In the lines below, output everything from the first line through the line containing "return tagged(ob, label)" exactly as it is. Pictures are not part of the output.
--- begin SOURCE DATA ---
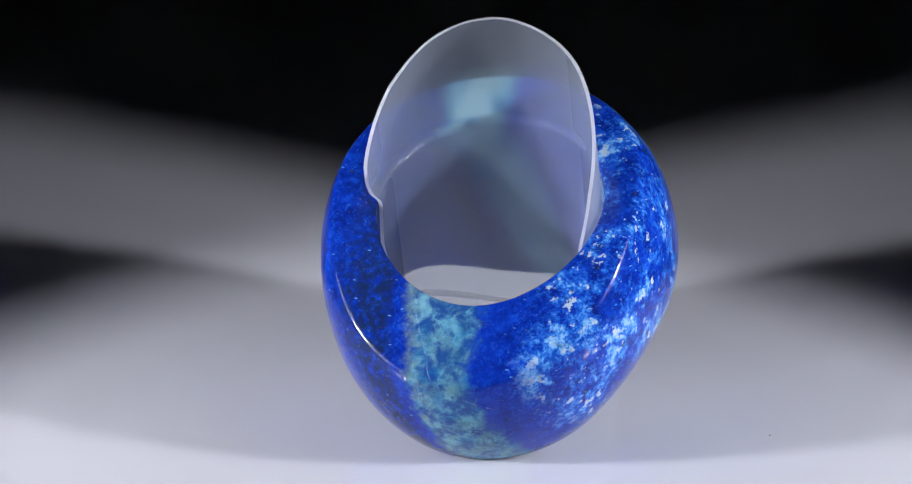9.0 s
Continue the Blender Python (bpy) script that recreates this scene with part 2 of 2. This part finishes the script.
LAPIS, EDGE, ACRYLIC = lapis(), cut_edge(), white_acrylic()
FILM, FILM_IN = film("embossed_clear_plastic", True), film("clear_plastic_inside", False)
BLACK = plain("black_cloth", (0.010, 0.010, 0.012), 0.9)
HOUSING = plain("black_lamp_housing", (0.02, 0.02, 0.022), 0.4)
# faint emission on the dish stands in for bulb light caught there
REFLECTOR = plain("glowing_reflector", (0.35, 0.35, 0.36), 0.35, 0.0, 0.004)
LED = plain("white_led", (0.8, 0.8, 0.8), 0.3, 0.0, 14.0)
SPECK = plain("grey_dust", (0.22, 0.20, 0.19), 0.9)


# ---- mesh helpers ----
def mesh_of(name, verts, faces, mats, which=None, smooth=True):
    me = bpy.data.meshes.new(name)
    me.from_pydata([tuple(v) for v in verts], [], faces)
    for m in mats:
        me.materials.append(m)
    if which:
        me.polygons.foreach_set("material_index", which)
    me.polygons.foreach_set("use_smooth", [smooth] * len(me.polygons))
    me.update()
    return me


def part(name, me, parent, label=""):
    ob = new(name, me)
    ob.parent = parent
    return tagged(ob, label)


def lathe(name, profile, mat, n=64, smooth=True):
    """A turned solid round z from (radius, height) pairs, closed at both ends."""
    verts, faces = [], []
    for r, z in profile:
        verts += [(r * math.cos(2 * math.pi * k / n), r * math.sin(2 * math.pi * k / n), z) for k in range(n)]
    for j in range(len(profile) - 1):
        for k in range(n):
            a, b = j * n + k, j * n + (k + 1) % n
            faces.append((a, b, b + n, a + n))
    faces.append(tuple(range(n - 1, -1, -1)))
    faces.append(tuple(range((len(profile) - 1) * n, len(profile) * n)))
    return mesh_of(name, verts, faces, [mat], None, smooth)


def axes_of(tilt, turn):
    """Axis of a leaning cylinder, the way to its high side, and the way across."""
    t, a = radians(tilt), radians(turn)
    axis = Vector((math.sin(t) * math.cos(a), math.sin(t) * math.sin(a), math.cos(t)))
    high = Vector((-math.cos(t) * math.cos(a), -math.cos(t) * math.sin(a), math.sin(t)))
    return axis, high, axis.cross(high)


def wave(q, c):
    return (c[0] + c[1] * math.cos(q) + c[2] * math.sin(q) + c[3] * math.cos(2 * q) + c[4] * math.sin(2 * q)
            + c[5] * math.cos(3 * q) + c[6] * math.sin(3 * q))


FLOOR = 211.2  # millimetres below the lens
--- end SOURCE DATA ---
**FULL SOLUTION:**
9.0 s
Continue the Blender Python (bpy) script that recreates this scene with part 2 of 2. This part finishes the script.
LAPIS, EDGE, ACRYLIC = lapis(), cut_edge(), white_acrylic()
FILM, FILM_IN = film("embossed_clear_plastic", True), film("clear_plastic_inside", False)
BLACK = plain("black_cloth", (0.010, 0.010, 0.012), 0.9)
HOUSING = plain("black_lamp_housing", (0.02, 0.02, 0.022), 0.4)
# faint emission on the dish stands in for bulb light caught there
REFLECTOR = plain("glowing_reflector", (0.35, 0.35, 0.36), 0.35, 0.0, 0.004)
LED = plain("white_led", (0.8, 0.8, 0.8), 0.3, 0.0, 14.0)
SPECK = plain("grey_dust", (0.22, 0.20, 0.19), 0.9)


# ---- mesh helpers ----
def mesh_of(name, verts, faces, mats, which=None, smooth=True):
    me = bpy.data.meshes.new(name)
    me.from_pydata([tuple(v) for v in verts], [], faces)
    for m in mats:
        me.materials.append(m)
    if which:
        me.polygons.foreach_set("material_index", which)
    me.polygons.foreach_set("use_smooth", [smooth] * len(me.polygons))
    me.update()
    return me


def part(name, me, parent, label=""):
    ob = new(name, me)
    ob.parent = parent
    return tagged(ob, label)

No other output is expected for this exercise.